***** DATASET CONTENT

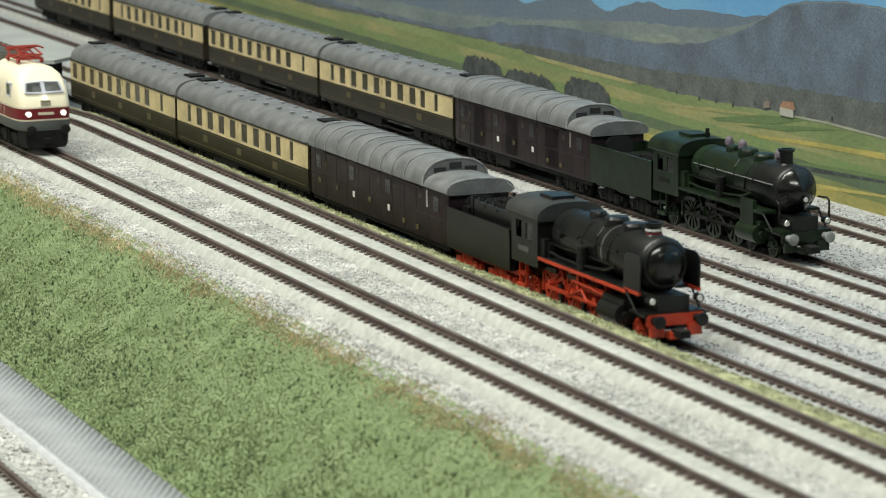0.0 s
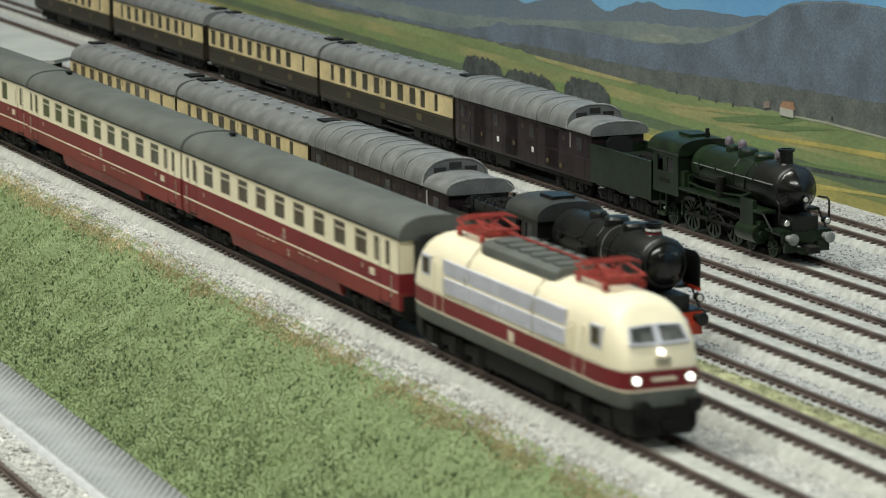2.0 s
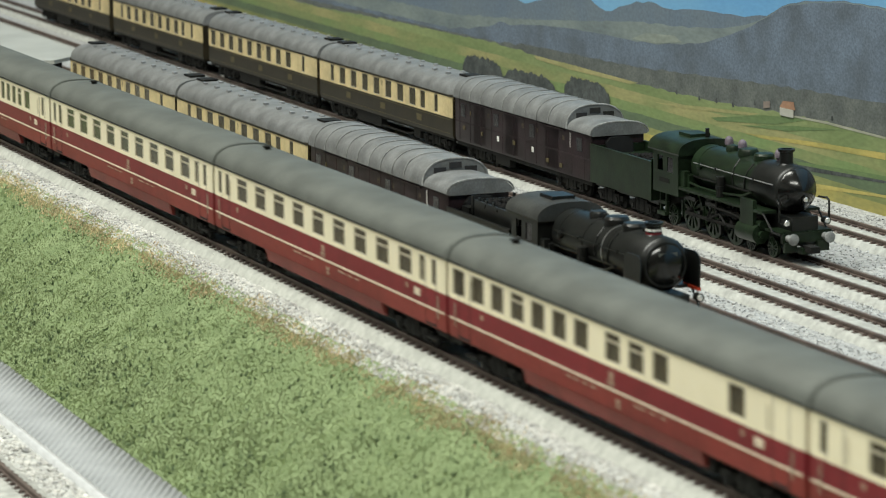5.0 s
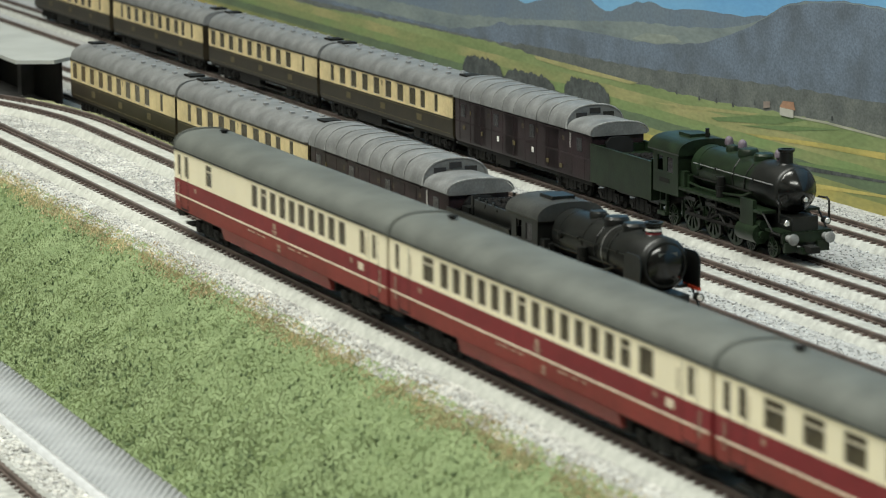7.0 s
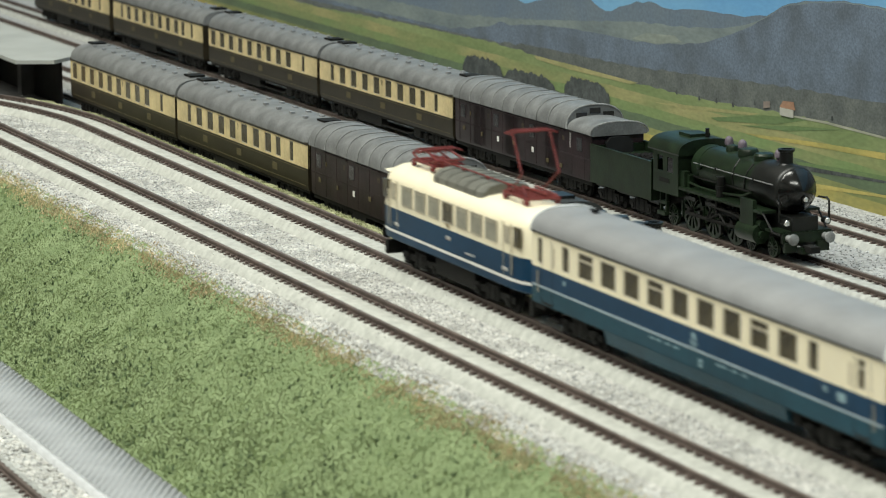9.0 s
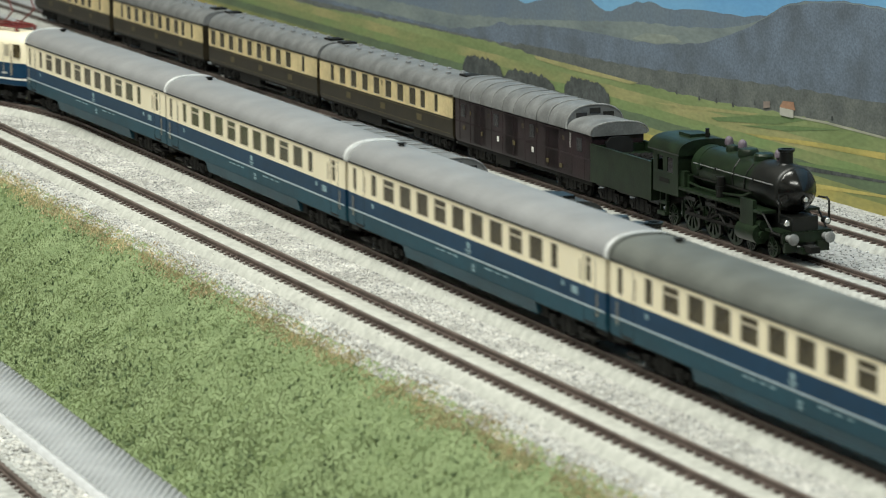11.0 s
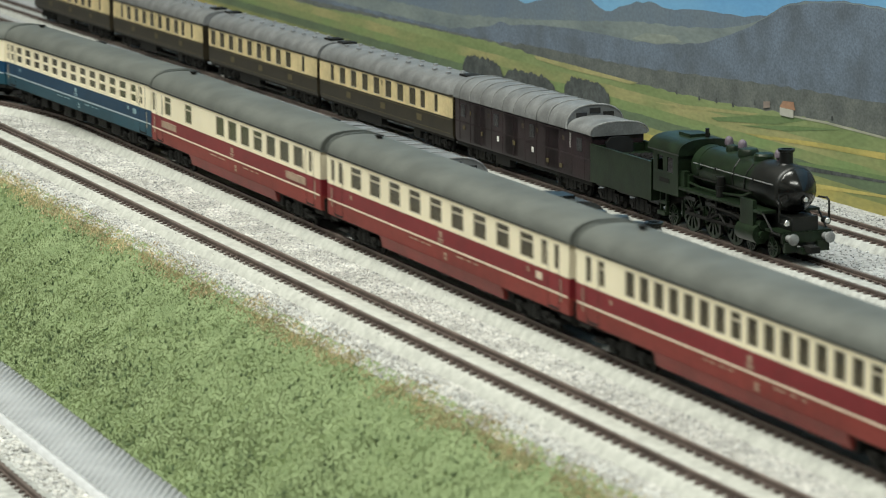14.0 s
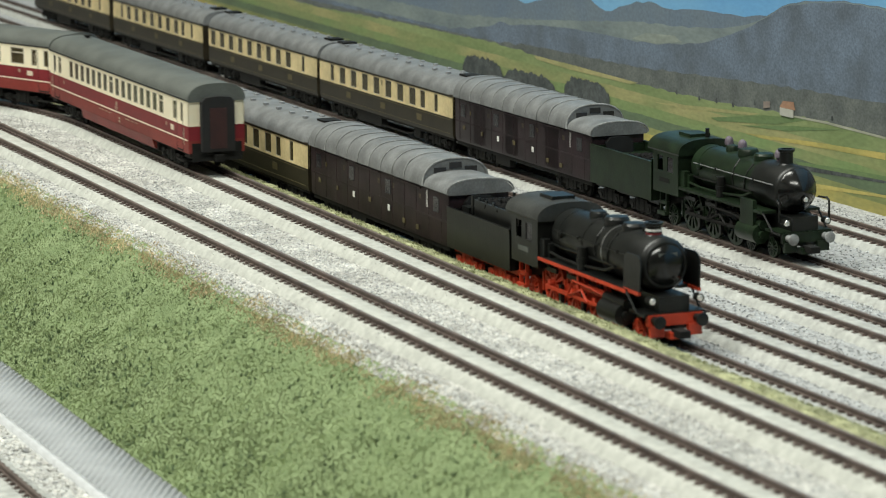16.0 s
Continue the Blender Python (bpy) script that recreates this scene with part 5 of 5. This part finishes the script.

**********

TASK PROMPT
Reproduce the full material exactly, excluding the pictures.

OUTPUT BELOW
0.0 s
2.0 s
5.0 s
7.0 s
9.0 s
11.0 s
14.0 s
16.0 s
Continue the Blender Python (bpy) script that recreates this scene with part 5 of 5. This part finishes the script.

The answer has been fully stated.